__Task to complete__
Without the pictures, repeat the listing character for character.

++++ Information supplied ++++

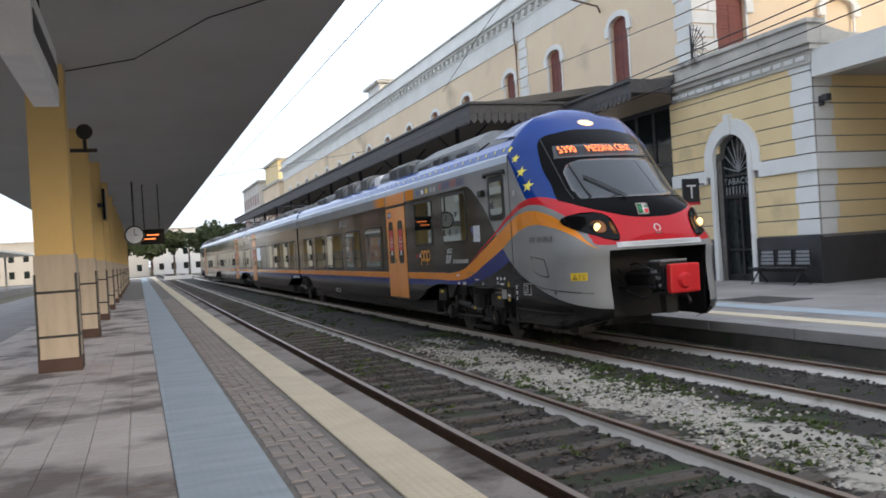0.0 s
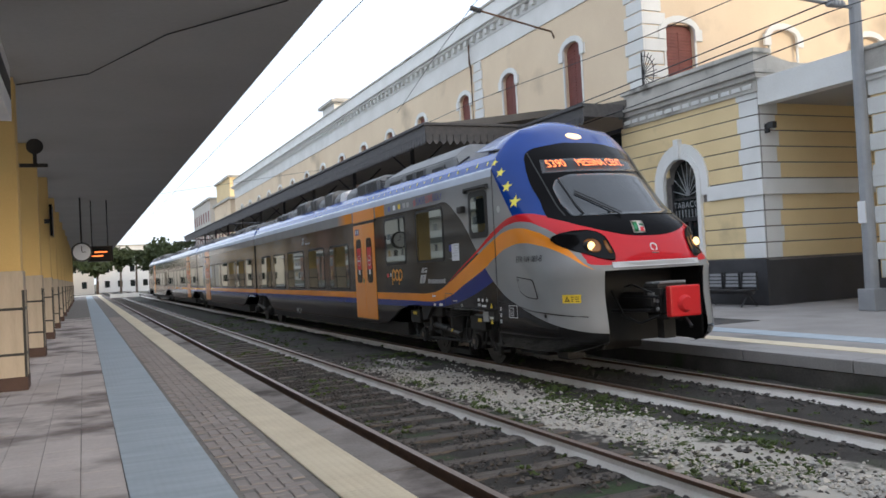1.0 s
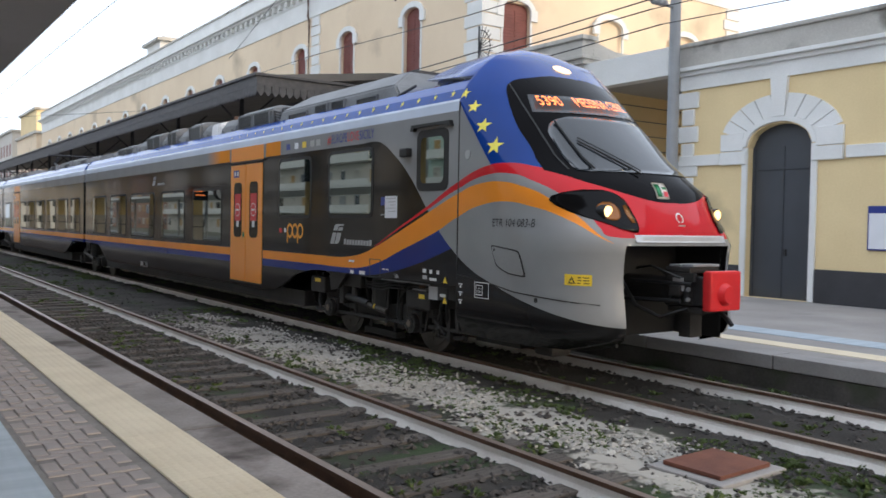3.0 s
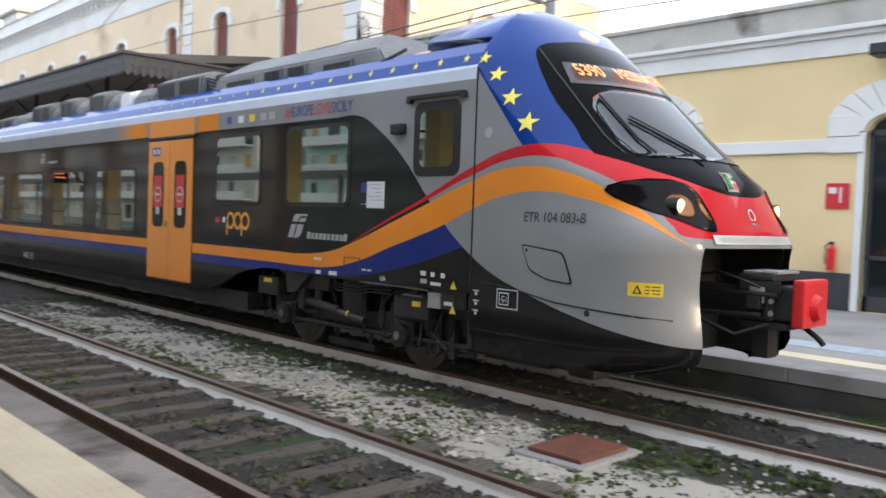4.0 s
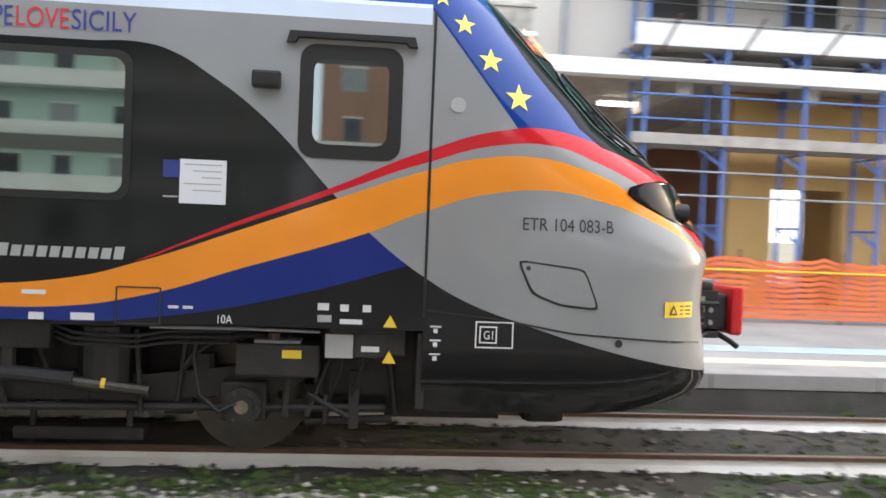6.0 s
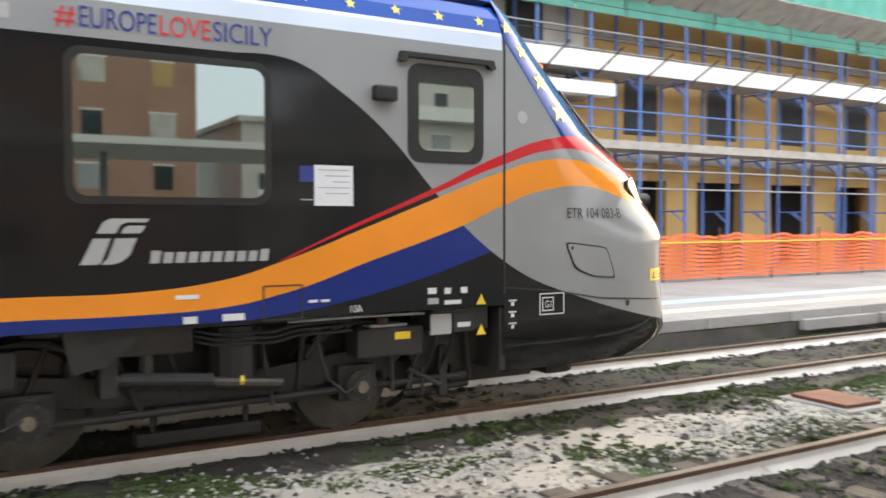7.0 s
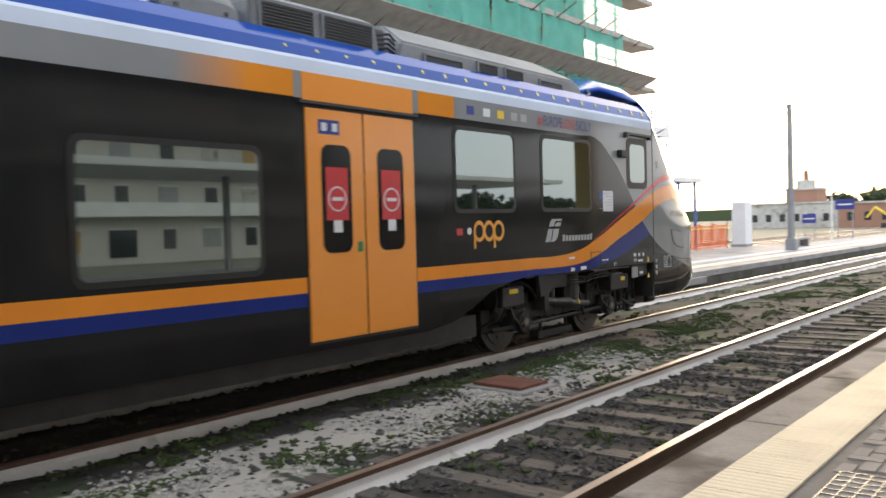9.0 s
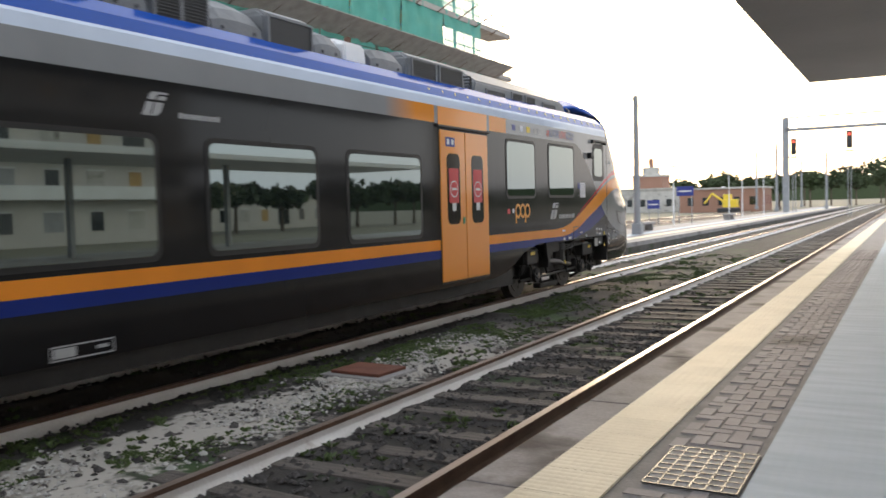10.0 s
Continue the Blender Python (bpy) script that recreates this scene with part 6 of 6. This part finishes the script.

++++

__Expected answer__
0.0 s
1.0 s
3.0 s
4.0 s
6.0 s
7.0 s
9.0 s
10.0 s
Continue the Blender Python (bpy) script that recreates this scene with part 6 of 6. This part finishes the script.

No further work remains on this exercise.